What is the recommended way to re-assign/update values in a variable (or tensor)?

Brando_Miranda · August 11, 2017, 7:04pm

why is the following:

w.data = w.data - eta*w.grad.data

or

w= w- eta*w.grad

is not recommended?

I actually got from the official tutorials:

http://pytorch.org/tutorials/beginner/pytorch_with_examples.html#pytorch-nn

for param in model.parameters():
    param.data -= learning_rate * param.grad.data
and

Or

w1.data -= learning_rate * w1.grad.data
w2.data -= learning_rate * w2.grad.data

fmassa · August 11, 2017, 8:49pm

Note that there is a difference from doing

param.data -= learning_rate * param.grad.data

and

param.data = param.data - learning_rate * param.grad.data

In the first case, the operation is performed in-place, so the python object is still the same, while in the second one you create a new object.

To give an example:

a = torch.rand(3)
print(id(a))
b = a  # same python object
print(id(b))
b = b - 1
print(id(b)) # object reference changed!
a -= 1  # in-place operation doesn't change object
print(id(a))  # still the same object

Brando_Miranda · August 11, 2017, 11:12pm

Thanks for the help! Just for completeness I will try to address my question with the best best solution I know so far:

W.data.copy(new_value.data)

not sure if this is good or if there are advantages and disadvantages to it but Im going to leave it here for future people to benefit (and or discuss).

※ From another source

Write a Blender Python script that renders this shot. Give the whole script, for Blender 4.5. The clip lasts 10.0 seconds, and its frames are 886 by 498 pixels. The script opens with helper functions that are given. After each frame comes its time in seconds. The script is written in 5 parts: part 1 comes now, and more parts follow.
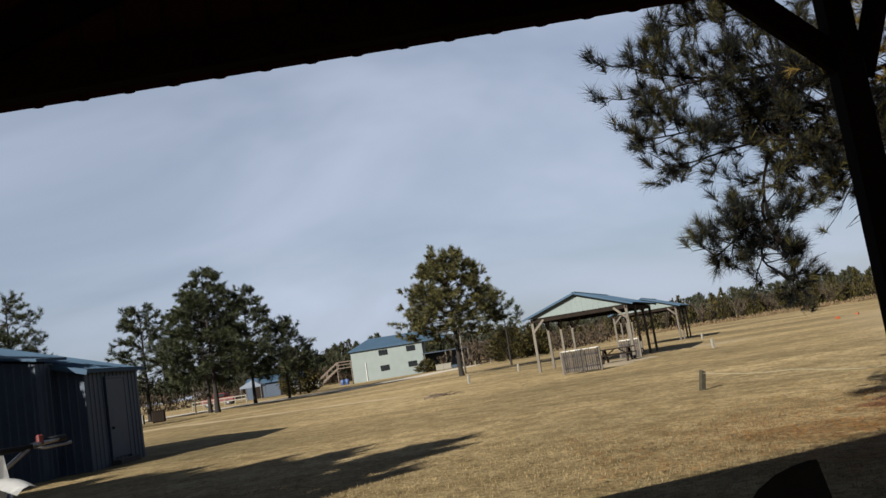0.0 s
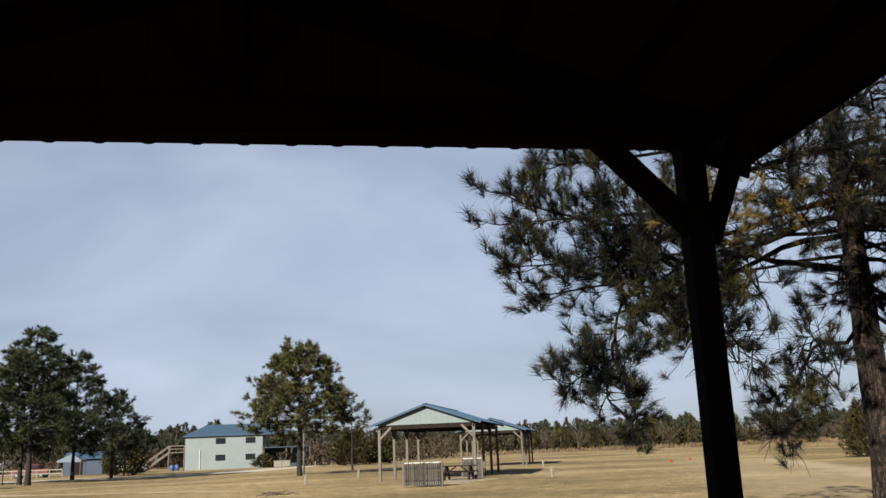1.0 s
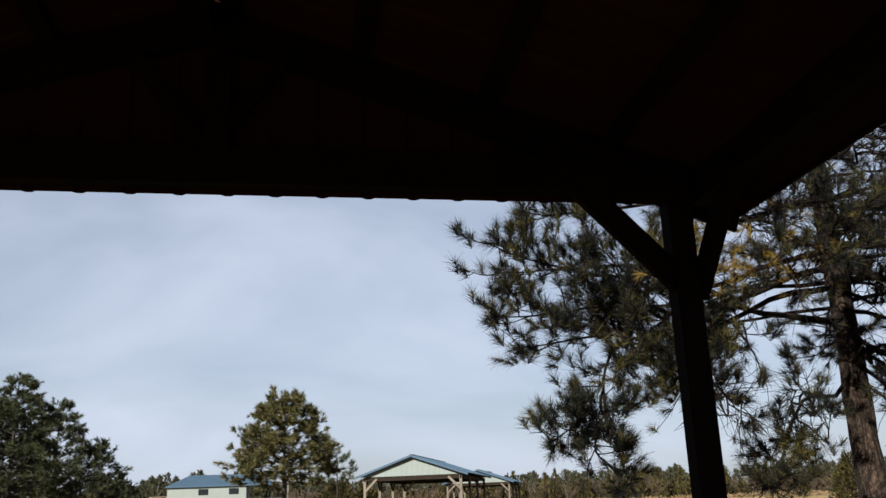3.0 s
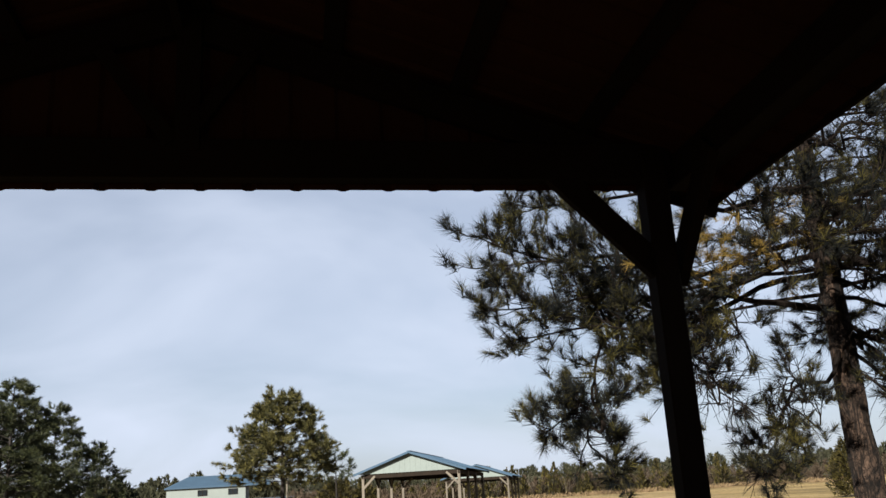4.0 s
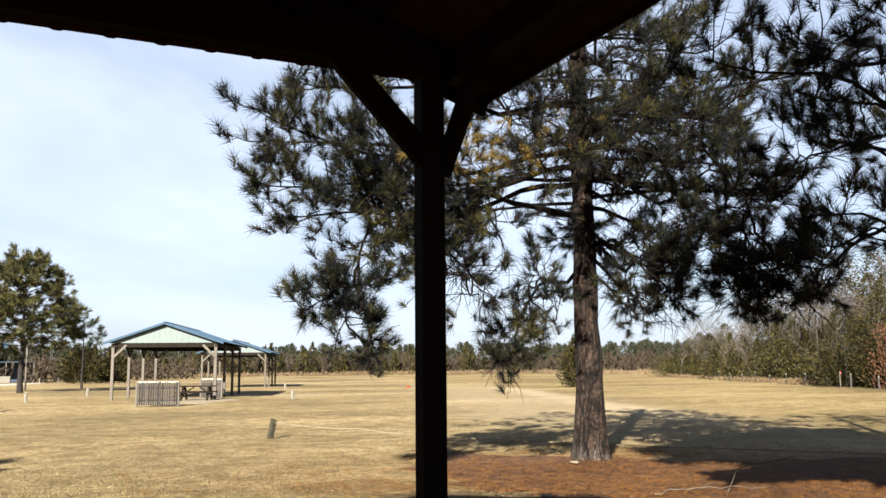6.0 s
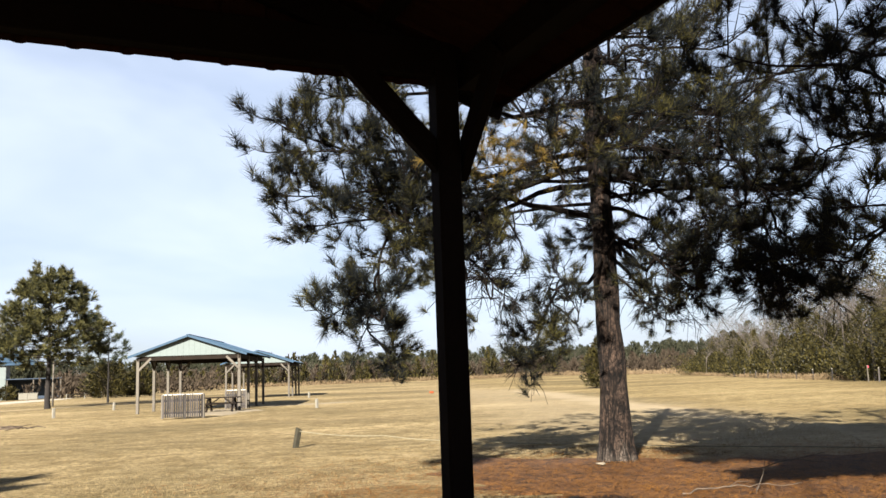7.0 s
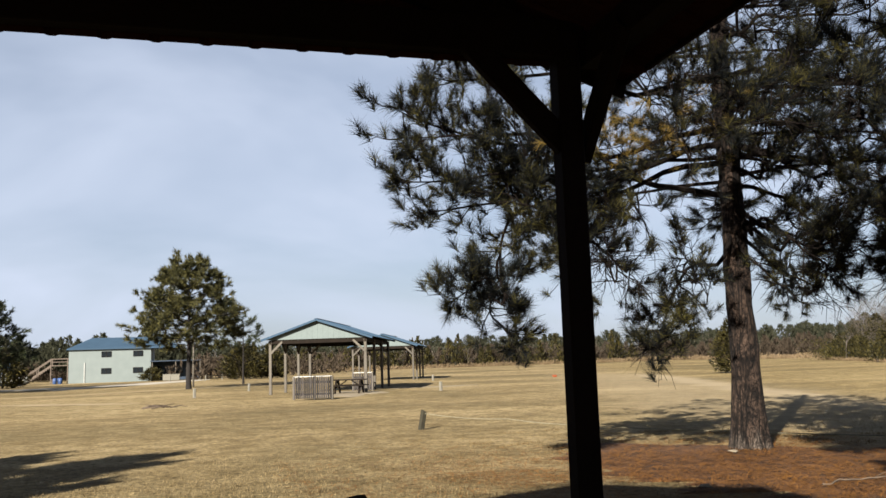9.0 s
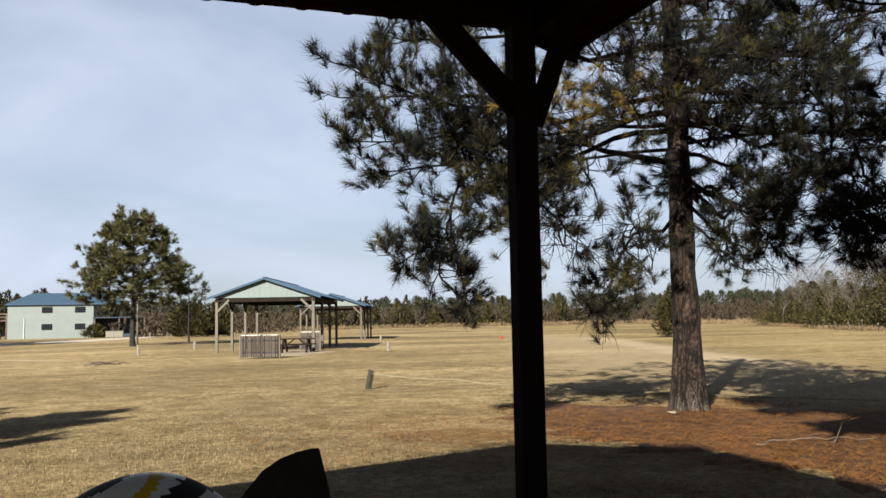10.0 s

I guess its a little sad that:

W = W - eta*W.grad

doesn’t work cuz now it looks less like maths and a bit harder to read but eh, Im being a bit pedantic…

Brando_Miranda · August 11, 2017, 11:18pm

now this is just me being curious, is the fact that x=x+x re-assigns namespace ids vs x+=x does inplace, a feature of python or a feature of pytorch? Like could x=x+x been made equivalent to x+=x if the developers of pytorch wanted? Just curious.

Brando_Miranda · August 11, 2017, 11:32pm

sorry for being so insistent. But right now I am just immensely curious why:

W.data = W.data - eta*W.grad.data

would be a bad idea. It seems it works fine when I try it (maybe cuz its not in place?)

fmassa · August 11, 2017, 11:42pm

If you were to do W = W - eta * W.grad, you would be still storing the history of the computations for the update, which is not normally what you want to do.

fmassa · August 11, 2017, 11:42pm

This is something from python, not specific to pytorch. The same is present in numpy.

Brando_Miranda · August 11, 2017, 11:44pm

you mean if u did:

W.data = W.data - eta*W.grad.data

if you did W = W - eta * W.grad that would create no variables so the previous history would be thrown away, no?

fmassa · August 11, 2017, 11:46pm

The fact that it works fine is a feature (as mentioned by @apaszke in slack), but there are reasons why it wouldn’t necessarily be the case.
W is a Variable that holds a tensor in W.data. Now, what happens if you change the tensor that W originally points to, by doing W.data = new_tensor? W should now point to new_tensor, but W is a Variable that was supposed to represent the original tensor present.

Brando_Miranda · August 11, 2017, 11:59pm

sorry last question. Whats wrong with storing the history of the computations? (you also mentioned that in the slack didn’t quite catch what was wrong with that)

fmassa · August 12, 2017, 11:17am

If you store indefinitely the history of computations, your computation graph will grow bigger at every iteration, and you will never free memory, leading to out of memory issues.

alexandre-blanc · September 30, 2021, 3:58pm

I want to add for anyone getting to this place that the code

doesn’t work, since Tensors do not have a copy method.

Instead, use :
W.data.copy_(new_value.data)

Notice the underscore !

mahmood · July 26, 2022, 2:33am

I have a similar question. My model is trained I want to multiply the values of a particular conv layer how do that during testing?